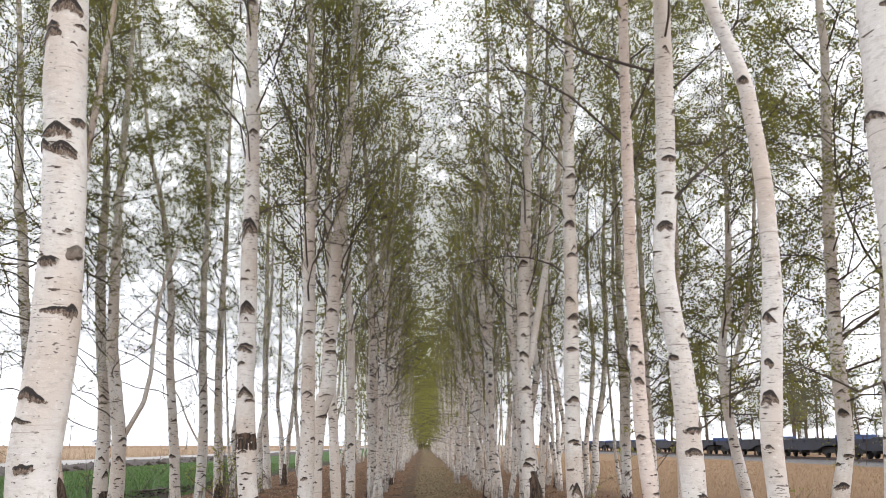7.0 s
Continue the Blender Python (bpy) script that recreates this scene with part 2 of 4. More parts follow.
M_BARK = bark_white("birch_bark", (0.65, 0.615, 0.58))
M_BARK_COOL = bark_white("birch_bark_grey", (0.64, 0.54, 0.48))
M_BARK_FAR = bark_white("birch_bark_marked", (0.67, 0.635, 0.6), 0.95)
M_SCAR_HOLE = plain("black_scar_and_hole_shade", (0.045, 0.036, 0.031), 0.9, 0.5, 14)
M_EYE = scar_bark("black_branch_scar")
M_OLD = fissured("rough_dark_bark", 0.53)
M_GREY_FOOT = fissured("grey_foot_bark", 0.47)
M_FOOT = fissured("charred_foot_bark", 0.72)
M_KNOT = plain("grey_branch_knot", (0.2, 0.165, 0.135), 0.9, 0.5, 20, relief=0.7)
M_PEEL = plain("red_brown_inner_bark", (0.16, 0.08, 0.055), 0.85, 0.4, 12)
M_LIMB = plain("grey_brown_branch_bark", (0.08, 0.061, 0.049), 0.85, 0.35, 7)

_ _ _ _

GIVEN INSTRUCTION
Repeat the material above word for word and skip every image in it.

RESPONSE BELOW
7.0 s
Continue the Blender Python (bpy) script that recreates this scene with part 2 of 4. More parts follow.
M_BARK = bark_white("birch_bark", (0.65, 0.615, 0.58))
M_BARK_COOL = bark_white("birch_bark_grey", (0.64, 0.54, 0.48))
M_BARK_FAR = bark_white("birch_bark_marked", (0.67, 0.635, 0.6), 0.95)
M_SCAR_HOLE = plain("black_scar_and_hole_shade", (0.045, 0.036, 0.031), 0.9, 0.5, 14)
M_EYE = scar_bark("black_branch_scar")
M_OLD = fissured("rough_dark_bark", 0.53)
M_GREY_FOOT = fissured("grey_foot_bark", 0.47)
M_FOOT = fissured("charred_foot_bark", 0.72)
M_KNOT = plain("grey_branch_knot", (0.2, 0.165, 0.135), 0.9, 0.5, 20, relief=0.7)
M_PEEL = plain("red_brown_inner_bark", (0.16, 0.08, 0.055), 0.85, 0.4, 12)
M_LIMB = plain("grey_brown_branch_bark", (0.08, 0.061, 0.049), 0.85, 0.35, 7)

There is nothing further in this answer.